Dataset content:
..............................
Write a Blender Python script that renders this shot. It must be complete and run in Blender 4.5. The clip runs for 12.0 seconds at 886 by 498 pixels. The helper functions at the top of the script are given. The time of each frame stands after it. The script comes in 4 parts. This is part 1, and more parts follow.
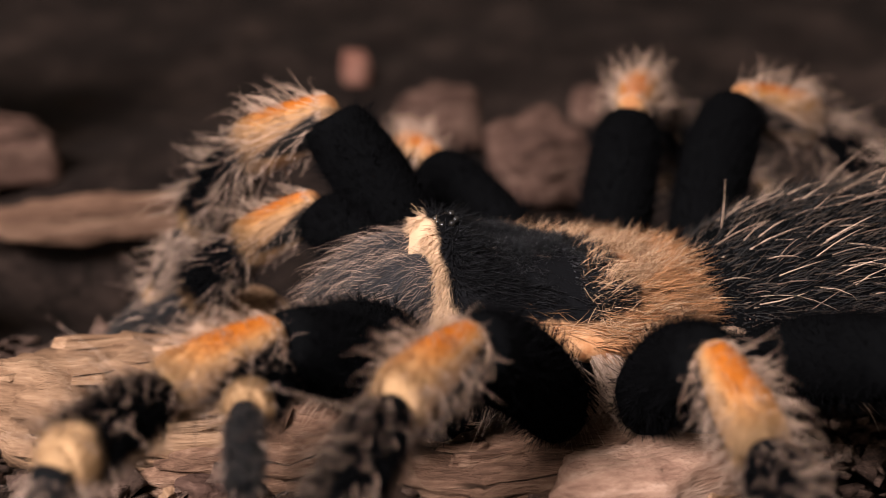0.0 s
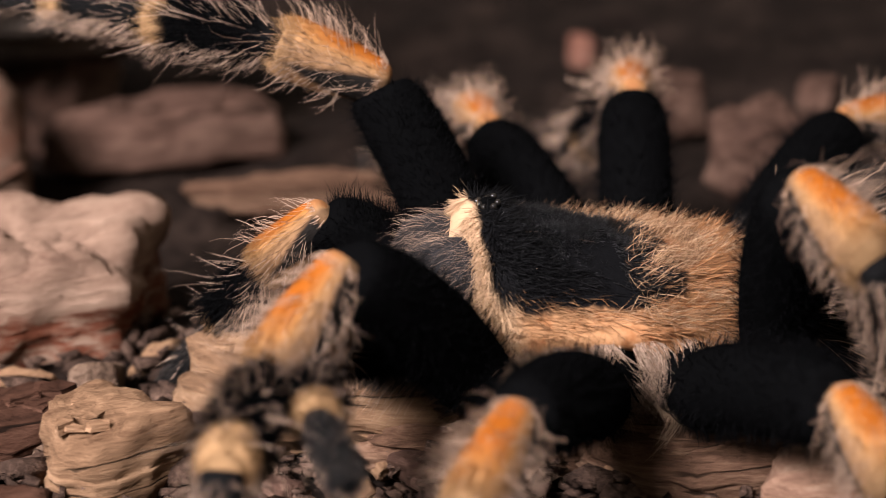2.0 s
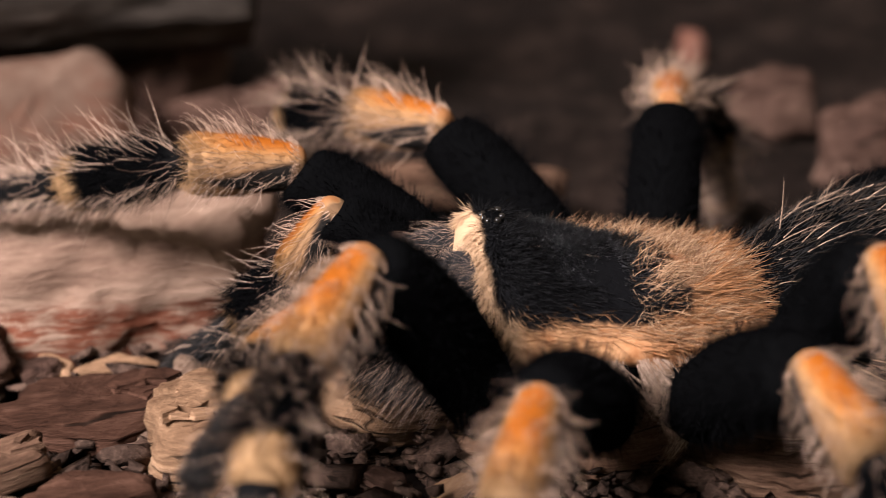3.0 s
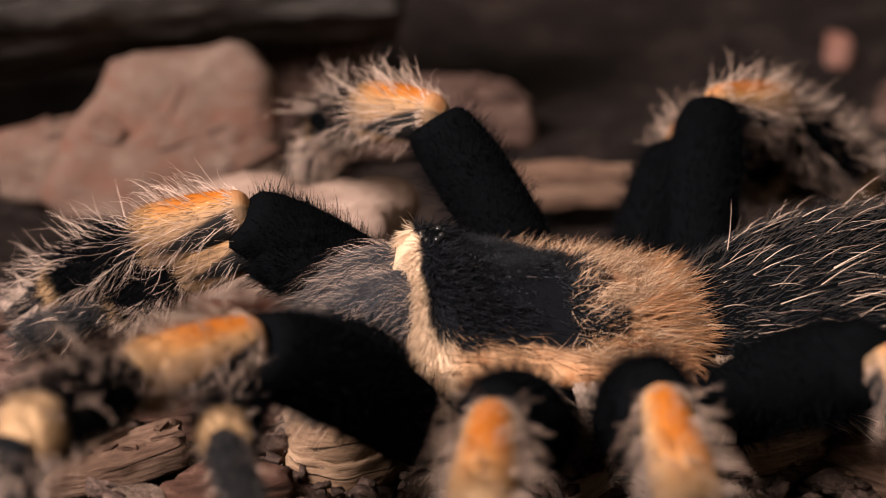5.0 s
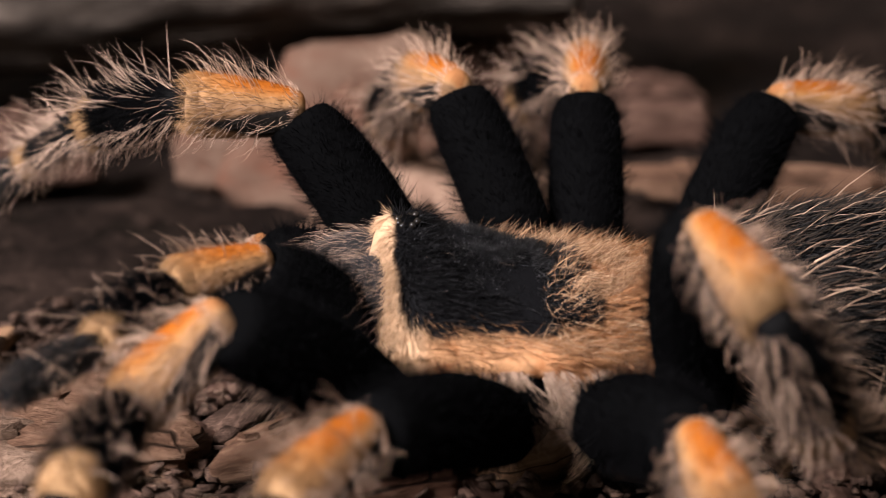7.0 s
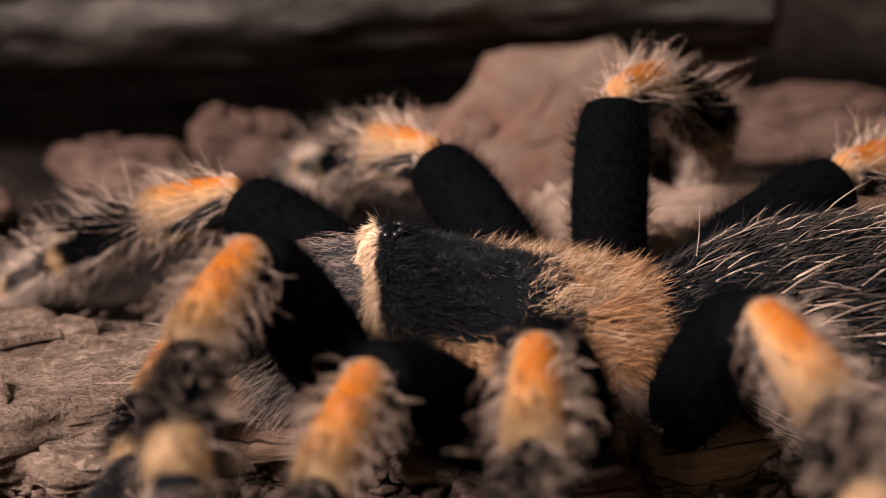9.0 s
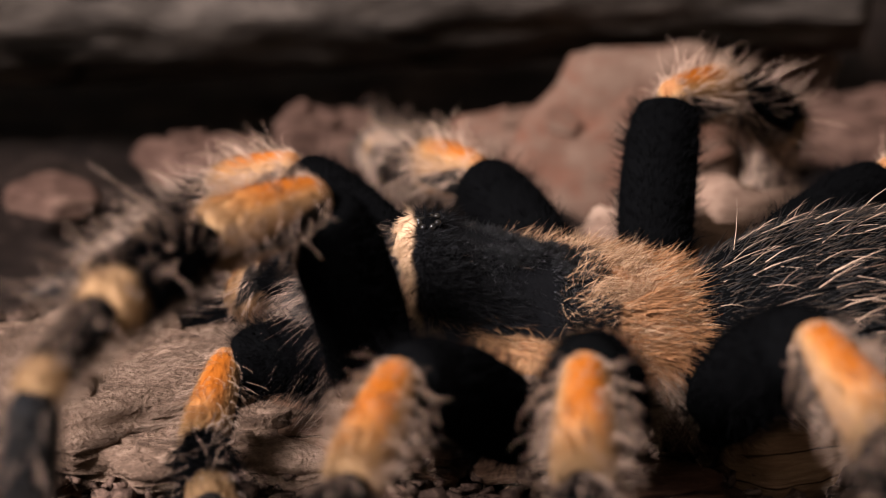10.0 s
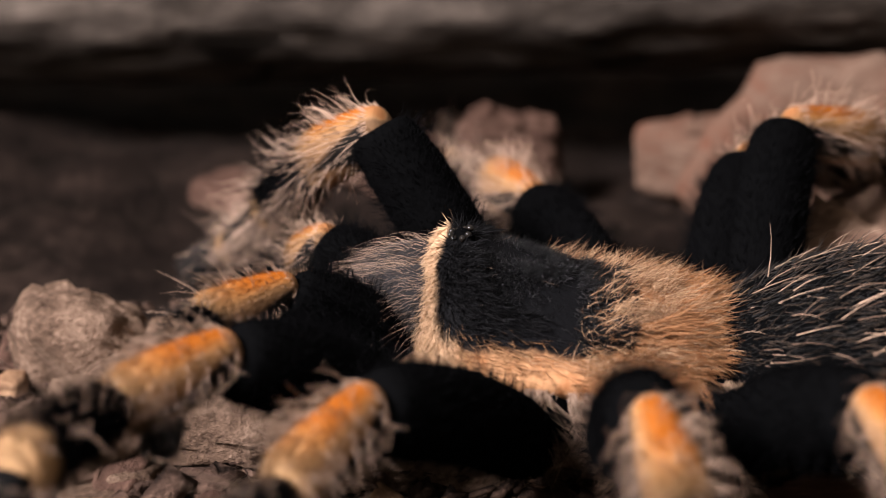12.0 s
..............................
Exercise directions: Set down the material exactly, every line of it, except for the pictures.

Task result:
Write a Blender Python script that renders this shot. It must be complete and run in Blender 4.5. The clip runs for 12.0 seconds at 886 by 498 pixels. The helper functions at the top of the script are given. The time of each frame stands after it. The script comes in 4 parts. This is part 1, and more parts follow.
0.0 s
2.0 s
3.0 s
5.0 s
7.0 s
9.0 s
10.0 s
12.0 s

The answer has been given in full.